Your instructions ▸ Return the data exactly, with all pictures removed.

Information supplied ▸
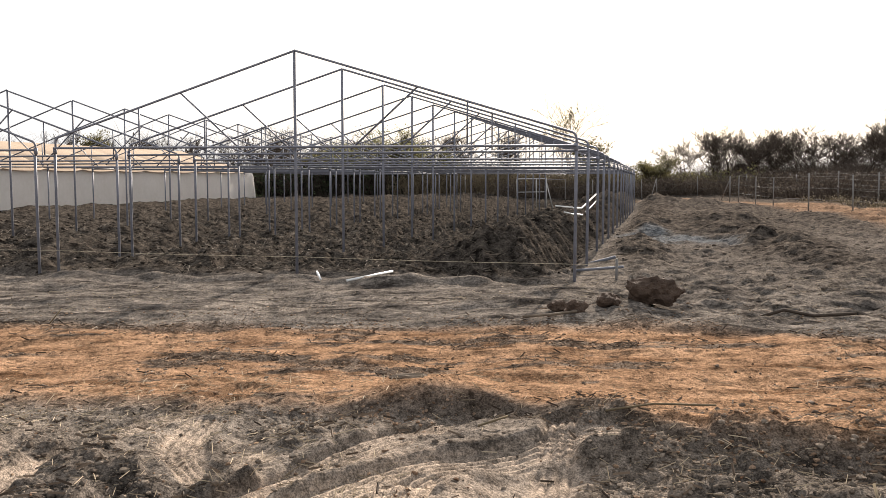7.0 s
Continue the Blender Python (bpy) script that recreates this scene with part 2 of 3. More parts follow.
# wheel tracks: a line of places and the width of the tyre
TRACKS = [
    ([(-0.56, 2.6), (-0.60, 4.4), (-0.62, 5.15), (-0.66, 6.3)], 0.21),
    ([(-0.33, 2.6), (-0.37, 4.6), (-0.36, 5.6), (-0.32, 6.4)], 0.21),
    ([(-0.75, 6.2), (-0.66, 6.8), (-0.48, 7.3), (-0.22, 7.62)], 0.24),
    ([(0.0, 2.6), (-0.01, 4.5), (-0.03, 5.87), (-0.08, 7.2), (-0.1, 8.0)], 0.20),
    ([(0.22, 2.6), (0.22, 5.0), (0.2, 7.0), (0.16, 7.9)], 0.16),
    ([(0.78, 3.4), (0.78, 4.4), (0.72, 5.6), (0.60, 6.6), (0.66, 7.4), (0.80, 7.95), (1.05, 8.2), (1.3, 8.27), (1.6, 8.2)], 0.24),
    ([(1.02, 6.2), (0.98, 7.2), (1.08, 7.72), (1.2, 7.98), (1.4, 8.1), (1.75, 8.12)], 0.24),
    ([(-0.62, 7.5), (-0.52, 8.0), (-0.33, 8.25), (-0.05, 8.42)], 0.20),
    ([(-0.36, 7.55), (-0.27, 8.0), (-0.08, 8.2), (0.15, 8.4)], 0.20),
    ([(-1.06, 8.6), (-0.99, 9.4), (-0.86, 10.05), (-0.62, 10.65), (-0.35, 11.25)], 0.24),
    ([(-0.18, 8.4), (-0.02, 9.1), (0.27, 9.5), (0.64, 10.1), (1.09, 10.65)], 0.26),
    ([(0.36, 9.05), (0.63, 9.43), (0.93, 9.73), (1.2, 9.86), (1.62, 10.12), (2.1, 10.2)], 0.28),
    ([(0.50, 8.5), (0.66, 9.0), (0.86, 9.5)], 0.22),
    ([(1.2, 8.3), (1.30, 8.9), (1.40, 9.5), (1.54, 10.4)], 0.18),
    ([(1.34, 8.35), (1.67, 8.78), (1.97, 9.02), (2.4, 9.12), (3.0, 8.95), (3.9, 8.8)], 0.24),
    ([(1.52, 8.35), (1.90, 8.70), (2.16, 8.84), (2.66, 8.84), (3.4, 8.65)], 0.20),
    ([(2.08, 8.75), (1.90, 8.31), (1.64, 7.8)], 0.24),
    ([(-0.1, 9.6), (-0.35, 9.9), (-0.4, 10.5)], 0.22),
    ([(1.6, 2.8), (1.51, 4.4), (1.37, 5.2), (1.30, 6.0)], 0.24),
    ([(1.15, 2.8), (1.1, 4.6), (1.08, 6.0)], 0.24),
    ([(-9.0, 13.5), (-3.0, 13.1), (1.0, 13.0), (4.0, 12.1), (6.0, 10.6)], 0.5),
    ([(-9.0, 12.2), (-3.0, 12.1), (1.0, 12.0), (3.6, 11.2), (5.8, 9.5)], 0.5),
    ([(-9.0, 17.1), (-3.0, 16.1), (1.0, 15.3), (3.0, 14.9)], 0.5),
]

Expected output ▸
7.0 s
Continue the Blender Python (bpy) script that recreates this scene with part 2 of 3. More parts follow.
# wheel tracks: a line of places and the width of the tyre
TRACKS = [
    ([(-0.56, 2.6), (-0.60, 4.4), (-0.62, 5.15), (-0.66, 6.3)], 0.21),
    ([(-0.33, 2.6), (-0.37, 4.6), (-0.36, 5.6), (-0.32, 6.4)], 0.21),
    ([(-0.75, 6.2), (-0.66, 6.8), (-0.48, 7.3), (-0.22, 7.62)], 0.24),
    ([(0.0, 2.6), (-0.01, 4.5), (-0.03, 5.87), (-0.08, 7.2), (-0.1, 8.0)], 0.20),
    ([(0.22, 2.6), (0.22, 5.0), (0.2, 7.0), (0.16, 7.9)], 0.16),
    ([(0.78, 3.4), (0.78, 4.4), (0.72, 5.6), (0.60, 6.6), (0.66, 7.4), (0.80, 7.95), (1.05, 8.2), (1.3, 8.27), (1.6, 8.2)], 0.24),
    ([(1.02, 6.2), (0.98, 7.2), (1.08, 7.72), (1.2, 7.98), (1.4, 8.1), (1.75, 8.12)], 0.24),
    ([(-0.62, 7.5), (-0.52, 8.0), (-0.33, 8.25), (-0.05, 8.42)], 0.20),
    ([(-0.36, 7.55), (-0.27, 8.0), (-0.08, 8.2), (0.15, 8.4)], 0.20),
    ([(-1.06, 8.6), (-0.99, 9.4), (-0.86, 10.05), (-0.62, 10.65), (-0.35, 11.25)], 0.24),
    ([(-0.18, 8.4), (-0.02, 9.1), (0.27, 9.5), (0.64, 10.1), (1.09, 10.65)], 0.26),
    ([(0.36, 9.05), (0.63, 9.43), (0.93, 9.73), (1.2, 9.86), (1.62, 10.12), (2.1, 10.2)], 0.28),
    ([(0.50, 8.5), (0.66, 9.0), (0.86, 9.5)], 0.22),
    ([(1.2, 8.3), (1.30, 8.9), (1.40, 9.5), (1.54, 10.4)], 0.18),
    ([(1.34, 8.35), (1.67, 8.78), (1.97, 9.02), (2.4, 9.12), (3.0, 8.95), (3.9, 8.8)], 0.24),
    ([(1.52, 8.35), (1.90, 8.70), (2.16, 8.84), (2.66, 8.84), (3.4, 8.65)], 0.20),
    ([(2.08, 8.75), (1.90, 8.31), (1.64, 7.8)], 0.24),
    ([(-0.1, 9.6), (-0.35, 9.9), (-0.4, 10.5)], 0.22),
    ([(1.6, 2.8), (1.51, 4.4), (1.37, 5.2), (1.30, 6.0)], 0.24),
    ([(1.15, 2.8), (1.1, 4.6), (1.08, 6.0)], 0.24),
    ([(-9.0, 13.5), (-3.0, 13.1), (1.0, 13.0), (4.0, 12.1), (6.0, 10.6)], 0.5),
    ([(-9.0, 12.2), (-3.0, 12.1), (1.0, 12.0), (3.6, 11.2), (5.8, 9.5)], 0.5),
    ([(-9.0, 17.1), (-3.0, 16.1), (1.0, 15.3), (3.0, 14.9)], 0.5),
]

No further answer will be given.